Overseas Markets, U.S. Futures Take Massive Hit

Includes: DIA, EFA, SPY
by: SA Eli Hoffmann


Asian markets took a second straight thrashing Tuesday, as many indices took their worst one-day plunge since 9/11.

Nikkei: -5.65%. It has fallen over 9% over the past two days. "It's like a funeral in here," one broker said. "No one knows what is going to happen tonight in New York. It's like we've gone blind -- you don't know what's coming. Until we see New York, all we can do is sell."

Hang Seng: -8.65%. Hong Kong is down more than 14% over the past two days. "Markets have broken all technical levels," ABN Amro analyst Mun Hon said.

Shanghai: -7.22%, after a 5% drop on Monday.

Australia's S&P/ASX 200: -7.1%, its 12th straight down day.

In India, trading was halted for an hour after the Sensex fell 11.5% in early trading, bringing Finance Minister P. Chidambaram to call for calm. "The bears are now in control," one money manager said, "All good things must come to an end." The Sensex took Tuesday its worst drop in 20 years.


As of 5:33 AM ET

European markets plunged in early trading, but bounced off lows and made new intraday highs as talks of international interest rate cuts swirled. "Theres's rumors about concerted rate cuts... they're talking about the Fed, the ECB, the Bank of England and the SNB all cutting rates," a trader said. Rumors were of a U.S. Fed rate cut of between 75 and 100 basis points.

FTSE: -0.13%. On Monday, the London index fell 5.5%.

Dax: -1.94%. It fell 7.2% yesterday.

CAC: -0.87%. It dropped 6.8% on Monday.

"This is like a panic. It's like out, out, out. Run for cover," a Frankfurt trader said.

U.S. Futures

U.S. futures are down massively from Friday's close. Markets were closed Monday in honor of Martin Luther King day.

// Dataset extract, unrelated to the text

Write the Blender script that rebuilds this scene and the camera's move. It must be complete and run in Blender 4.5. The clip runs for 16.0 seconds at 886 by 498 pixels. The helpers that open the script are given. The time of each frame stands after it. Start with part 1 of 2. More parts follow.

S&P 500: -69 points (-5.2%)

Nasdaq: -95 points (-5.1%)

Dow: -550 points (-4.6%)

While market action is reminiscent of the crash of 1987, one analyst noted the Dow would have to lose more than 2,700 points to match that year's 22% loss.

Note that earlier this morning (approx. 3 AM ET) U.S. equity futures seemingly ceased trading even as European markets continued to plunge. It is not clear whether this was an intentional halt of trading, a trigger of a negative threshold, or a technical glitch.